To the west behind the Castle lies an old courtyard; the buildings around it have medieval and Tudor origins and on one corner was an old carriage and tack room. This is now our gift shop. Some of the gift shop girls – for some reason they are always called girls – have been with us for quite a few years.  Apparently, if you added their ages together, you would exceed the Carnarvon’s period of ownership of Highclere (350 years). Anne- part of the 350 years- is one of the nicest, kindest people I have ever met. She also brings in an endless supply of treats for my dogs, who run round to see her and sit gazing adoringly at her in the stock room. Of course the most famous time was when Bill the horse exited from his stable (I had photographs in an earlier blog) and pottered round the gift shop too.

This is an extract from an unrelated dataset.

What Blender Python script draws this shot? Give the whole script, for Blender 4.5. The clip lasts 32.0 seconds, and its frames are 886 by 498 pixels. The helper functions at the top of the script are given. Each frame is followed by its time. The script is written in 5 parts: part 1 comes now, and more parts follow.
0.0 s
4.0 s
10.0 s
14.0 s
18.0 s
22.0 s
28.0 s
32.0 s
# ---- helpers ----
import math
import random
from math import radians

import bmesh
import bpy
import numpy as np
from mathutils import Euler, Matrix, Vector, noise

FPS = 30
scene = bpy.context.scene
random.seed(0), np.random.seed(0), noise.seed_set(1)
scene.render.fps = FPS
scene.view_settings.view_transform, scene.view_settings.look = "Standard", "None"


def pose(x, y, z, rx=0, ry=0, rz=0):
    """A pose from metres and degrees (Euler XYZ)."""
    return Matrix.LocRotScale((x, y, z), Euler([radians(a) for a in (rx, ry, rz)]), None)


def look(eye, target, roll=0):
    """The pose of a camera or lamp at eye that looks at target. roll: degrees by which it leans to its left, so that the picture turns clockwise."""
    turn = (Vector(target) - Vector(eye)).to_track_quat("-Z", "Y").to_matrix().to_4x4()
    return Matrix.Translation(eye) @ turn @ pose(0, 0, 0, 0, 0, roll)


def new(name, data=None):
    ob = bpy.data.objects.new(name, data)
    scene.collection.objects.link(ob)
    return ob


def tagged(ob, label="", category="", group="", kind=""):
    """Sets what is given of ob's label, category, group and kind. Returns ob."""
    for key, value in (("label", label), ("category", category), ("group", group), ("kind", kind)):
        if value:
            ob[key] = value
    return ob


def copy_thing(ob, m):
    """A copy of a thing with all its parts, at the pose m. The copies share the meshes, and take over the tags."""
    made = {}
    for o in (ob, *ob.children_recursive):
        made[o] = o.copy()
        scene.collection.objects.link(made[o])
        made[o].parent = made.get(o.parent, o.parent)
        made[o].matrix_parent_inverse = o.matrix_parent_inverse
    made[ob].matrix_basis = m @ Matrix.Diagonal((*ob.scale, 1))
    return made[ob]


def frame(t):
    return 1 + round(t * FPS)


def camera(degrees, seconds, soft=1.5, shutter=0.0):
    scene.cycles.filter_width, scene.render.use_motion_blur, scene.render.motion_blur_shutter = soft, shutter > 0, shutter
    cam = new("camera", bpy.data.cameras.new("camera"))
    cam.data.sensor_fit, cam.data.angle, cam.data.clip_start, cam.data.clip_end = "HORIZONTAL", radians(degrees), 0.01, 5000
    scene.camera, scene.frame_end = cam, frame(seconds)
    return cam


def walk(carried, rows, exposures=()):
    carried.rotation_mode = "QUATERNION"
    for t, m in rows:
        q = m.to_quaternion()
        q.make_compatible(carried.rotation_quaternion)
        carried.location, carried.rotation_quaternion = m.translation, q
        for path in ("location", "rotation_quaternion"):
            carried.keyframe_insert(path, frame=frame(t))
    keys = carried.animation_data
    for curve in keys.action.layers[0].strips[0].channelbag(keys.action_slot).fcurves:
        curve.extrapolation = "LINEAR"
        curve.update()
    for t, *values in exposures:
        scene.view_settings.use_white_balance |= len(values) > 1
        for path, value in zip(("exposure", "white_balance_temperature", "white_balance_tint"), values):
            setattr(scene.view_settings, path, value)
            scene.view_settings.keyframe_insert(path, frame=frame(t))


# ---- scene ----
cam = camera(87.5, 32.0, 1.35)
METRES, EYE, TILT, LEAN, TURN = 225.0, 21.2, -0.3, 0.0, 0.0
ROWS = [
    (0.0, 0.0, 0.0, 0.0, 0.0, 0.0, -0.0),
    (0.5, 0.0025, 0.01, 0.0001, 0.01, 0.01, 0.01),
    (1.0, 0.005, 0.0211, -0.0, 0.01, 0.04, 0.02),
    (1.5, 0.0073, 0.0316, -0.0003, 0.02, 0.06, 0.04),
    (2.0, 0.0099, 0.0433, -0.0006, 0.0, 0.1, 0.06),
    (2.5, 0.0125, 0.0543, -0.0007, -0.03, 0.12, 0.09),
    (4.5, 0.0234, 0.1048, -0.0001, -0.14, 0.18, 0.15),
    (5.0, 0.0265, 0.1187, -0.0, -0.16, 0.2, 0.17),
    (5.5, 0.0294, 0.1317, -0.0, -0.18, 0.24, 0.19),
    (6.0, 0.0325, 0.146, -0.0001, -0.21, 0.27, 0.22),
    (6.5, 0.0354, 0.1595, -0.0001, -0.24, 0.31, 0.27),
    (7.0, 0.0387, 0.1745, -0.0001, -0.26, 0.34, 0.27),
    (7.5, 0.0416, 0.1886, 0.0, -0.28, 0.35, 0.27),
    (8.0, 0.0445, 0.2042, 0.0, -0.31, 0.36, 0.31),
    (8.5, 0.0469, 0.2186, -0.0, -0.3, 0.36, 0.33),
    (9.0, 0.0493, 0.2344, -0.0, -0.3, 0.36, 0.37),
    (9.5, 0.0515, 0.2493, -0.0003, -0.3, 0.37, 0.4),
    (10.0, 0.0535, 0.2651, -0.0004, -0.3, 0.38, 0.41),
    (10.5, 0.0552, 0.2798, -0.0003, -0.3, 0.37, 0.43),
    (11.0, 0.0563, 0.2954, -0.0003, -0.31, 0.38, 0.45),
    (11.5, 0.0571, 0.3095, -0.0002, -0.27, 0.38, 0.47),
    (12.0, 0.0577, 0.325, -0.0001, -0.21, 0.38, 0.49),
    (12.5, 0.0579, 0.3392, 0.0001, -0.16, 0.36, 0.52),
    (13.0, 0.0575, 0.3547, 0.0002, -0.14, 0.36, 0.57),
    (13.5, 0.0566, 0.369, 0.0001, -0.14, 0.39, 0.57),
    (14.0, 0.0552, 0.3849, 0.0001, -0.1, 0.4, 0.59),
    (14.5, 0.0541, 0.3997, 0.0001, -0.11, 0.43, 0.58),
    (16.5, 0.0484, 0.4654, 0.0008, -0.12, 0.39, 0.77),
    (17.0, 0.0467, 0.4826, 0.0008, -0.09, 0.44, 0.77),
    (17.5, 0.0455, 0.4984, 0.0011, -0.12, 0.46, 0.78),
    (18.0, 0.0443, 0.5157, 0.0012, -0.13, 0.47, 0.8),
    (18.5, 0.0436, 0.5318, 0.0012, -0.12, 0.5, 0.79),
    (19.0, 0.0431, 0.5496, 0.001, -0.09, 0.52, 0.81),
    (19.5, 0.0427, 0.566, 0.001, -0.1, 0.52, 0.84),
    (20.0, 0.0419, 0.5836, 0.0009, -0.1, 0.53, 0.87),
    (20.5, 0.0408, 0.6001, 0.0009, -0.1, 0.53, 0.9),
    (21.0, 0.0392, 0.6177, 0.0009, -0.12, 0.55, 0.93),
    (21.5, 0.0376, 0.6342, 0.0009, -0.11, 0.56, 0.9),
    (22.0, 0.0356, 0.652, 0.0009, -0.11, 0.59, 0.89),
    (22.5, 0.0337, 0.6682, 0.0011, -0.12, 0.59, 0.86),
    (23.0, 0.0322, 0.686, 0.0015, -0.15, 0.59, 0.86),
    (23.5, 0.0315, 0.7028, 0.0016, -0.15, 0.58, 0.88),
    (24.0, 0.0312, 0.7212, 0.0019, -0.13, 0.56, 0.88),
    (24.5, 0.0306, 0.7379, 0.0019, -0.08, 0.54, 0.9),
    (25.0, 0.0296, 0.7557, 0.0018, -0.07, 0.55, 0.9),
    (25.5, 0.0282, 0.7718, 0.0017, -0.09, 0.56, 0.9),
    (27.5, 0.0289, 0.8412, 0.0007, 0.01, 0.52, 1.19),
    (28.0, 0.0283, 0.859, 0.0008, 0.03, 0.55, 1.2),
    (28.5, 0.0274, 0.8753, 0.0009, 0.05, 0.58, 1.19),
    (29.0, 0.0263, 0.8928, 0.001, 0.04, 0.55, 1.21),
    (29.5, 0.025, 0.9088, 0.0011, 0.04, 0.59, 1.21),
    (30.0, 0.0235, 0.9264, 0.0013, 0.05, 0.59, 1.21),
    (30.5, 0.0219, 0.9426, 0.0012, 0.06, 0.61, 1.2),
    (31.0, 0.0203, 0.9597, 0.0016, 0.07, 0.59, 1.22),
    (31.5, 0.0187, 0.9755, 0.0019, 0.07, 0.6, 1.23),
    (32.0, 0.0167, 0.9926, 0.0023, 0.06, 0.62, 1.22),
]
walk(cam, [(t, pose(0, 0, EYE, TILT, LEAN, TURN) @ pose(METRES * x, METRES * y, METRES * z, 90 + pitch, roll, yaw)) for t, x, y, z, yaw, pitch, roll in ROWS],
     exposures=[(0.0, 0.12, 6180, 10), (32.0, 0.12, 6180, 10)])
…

Sally, a wonderful girlfriend, is now our retail guru and runs the shop and on-line business. Her laughter and enthusiasm precede her entrance into the grounds each morning. Camilla, another girlfriend, wears two hats. She helps us in the shop and is joint master of the local hunt, helping to organise the horses in the first series of Downton. However, she is notorious for her late arrival. Sally and I have given her at least six alarm clocks and then set her false arrival times. We were taking bets on how late she would be when the clocks changed and the hour went forward for British summer time. It wasn’t too bad. She had thrown herself in her car and trundled down the hill a mere hour and a half late.


There are two Sarah’s, Sue, Carol an Ellie and some youngsters who are usually the best at counting. Sarah (who I do yoga with) was today wrapping up Highclere soap dishes, chirping happily about her handiwork until Sally told her the tissue paper was all wrong.  Duncan, our computer colleague, was wheeling in books and guidebooks from another garage, dissecting the rate of sale, whereas Sally just wanted the shelves stacked. The stock count which is, quite often, a work of total fiction, said we had lots of mugs and biscuits left. In fact, every single one had been sold which was a shame because Adam Hillier had arrived to photograph the Ladyship/ Maid/Butler series for the web site. We gave him coffee in another mug instead.

It has a fun atmosphere. Sally takes such pride in creating and filling the shop full of locally made produce, charming china bowls, amusing signs, “Downton hats”, jewellery, seeds from our flower meadows and soaps and bath oils inspired by our gardens. In between I and the gift shop girls have time for new ideas, laughter and chat over cappuccinos and tea. It is a real community.